Language technologies exist for the automatic processing of French either for the written, spoken and sign languages. They include spell checkers, search engines, speech recognition, synthesis and dialog systems, text and speech translation engines, but also speaker verification or language identification tools, information retrieval or automatic summarization.

French research benefited from programs in this domain, such as the Language Industries Francophone Program (FRANCIL) of the Francophone Universities Association (AUF), or the TechnoLangue program supported by several French ministries. Nowadays, the large French-German Quaero program on the automatic processing of multilingual and multimedia documents gathers about 30 industrial and academic partners around the development of eight applicative projects, and of more than 30 technologies for the processing of written and spoken language, image, video and music. It is entirely structured around the systematic evaluation of technology progress and the production of the data that is necessary for developing and testing those technologies.

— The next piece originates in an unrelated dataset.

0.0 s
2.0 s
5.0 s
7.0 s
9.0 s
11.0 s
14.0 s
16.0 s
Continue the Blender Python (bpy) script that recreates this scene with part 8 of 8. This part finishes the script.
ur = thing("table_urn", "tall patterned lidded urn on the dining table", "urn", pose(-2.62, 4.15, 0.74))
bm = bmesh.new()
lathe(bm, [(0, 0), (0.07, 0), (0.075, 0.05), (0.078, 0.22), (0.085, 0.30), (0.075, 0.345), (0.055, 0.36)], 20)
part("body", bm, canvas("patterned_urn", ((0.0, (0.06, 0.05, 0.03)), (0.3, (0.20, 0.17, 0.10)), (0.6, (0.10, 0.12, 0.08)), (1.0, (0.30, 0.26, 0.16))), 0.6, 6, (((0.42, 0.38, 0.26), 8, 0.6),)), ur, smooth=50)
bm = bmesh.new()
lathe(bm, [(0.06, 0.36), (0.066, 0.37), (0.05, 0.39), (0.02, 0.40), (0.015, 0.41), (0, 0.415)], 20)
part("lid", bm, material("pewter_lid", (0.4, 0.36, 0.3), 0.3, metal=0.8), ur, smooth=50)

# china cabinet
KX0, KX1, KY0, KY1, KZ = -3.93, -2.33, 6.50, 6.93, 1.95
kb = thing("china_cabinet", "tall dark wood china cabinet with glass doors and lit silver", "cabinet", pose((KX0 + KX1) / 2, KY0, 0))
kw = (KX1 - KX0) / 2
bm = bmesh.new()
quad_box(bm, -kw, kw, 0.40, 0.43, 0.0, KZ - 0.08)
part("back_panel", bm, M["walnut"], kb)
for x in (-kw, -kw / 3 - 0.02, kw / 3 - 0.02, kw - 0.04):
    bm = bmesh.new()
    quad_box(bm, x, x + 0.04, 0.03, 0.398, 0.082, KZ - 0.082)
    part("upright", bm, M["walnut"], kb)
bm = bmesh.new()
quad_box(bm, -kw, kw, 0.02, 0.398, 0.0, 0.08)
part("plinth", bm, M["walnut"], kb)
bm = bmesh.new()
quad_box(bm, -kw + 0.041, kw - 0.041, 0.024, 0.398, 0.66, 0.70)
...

All those projects allowed for investing in producing the data necessary for the development of technologies for the French language. This puts French in an excellent position within the group of European languages benefiting from those technologies, ranking with German, Spanish, Italian and Dutch, yet far behind English, given that none of the languages presently benefit from the full set of language technologies with a sufficient level of quality and from the data needed for developing those technologies. International evaluation campaigns show in an objective and quantitative way that French research laboratories and the technologies they develop are among the best in the world.

However, French companies, just like European ones, are almost all SMEs that compete with difficulty with big US companies such as Google, Apple, IBM, Microsoft or Nuance, all of which invested massively in these technologies. Ironically, many researchers of those US companies have been trained in European research laboratories.

The situation looks similar in other large industrialized countries where the French language is widely used: Belgium, Switzerland and Canada.

The funding of research and innovation on language technologies lacks continuity and is made up of short-term coordinated programs interrupted by periods of low or sparse financing. It also lacks coordination with programs that exist in other states of the European Union, or at the European Commission, even though this research topic seems to be ideally placed for benefiting from a shared transnational effort. The situation is similar within the European Commission, where the priority assigned to this domain varies over time. It sometimes benefits from a specific interest through a dedicated Commissioner, Unit and action line in the Framework Program, and other times it gets merged into a conglomerate of various natures, while its unique role in the construction of Europe is clearly identified.

A European directive such as the one for the access to information for the handicapped people, expressing the importance of removing language barriers and stating that any European citizen, whatever his or her language, should be able to have access to any information produced in the European Union, be it a book, a newspaper, a TV or radio broadcast, a movie, etc., whatever the language in which it has been produced, would provide a big push to that sector.

A large, coordinated program on language technologies in the framework of the next European program for research and innovation would help to allow for multilingualism and therefore save French in all its dimensions, as well as other national or regional languages, and facilitate cultural and commercial exchanges in Europe and beyond.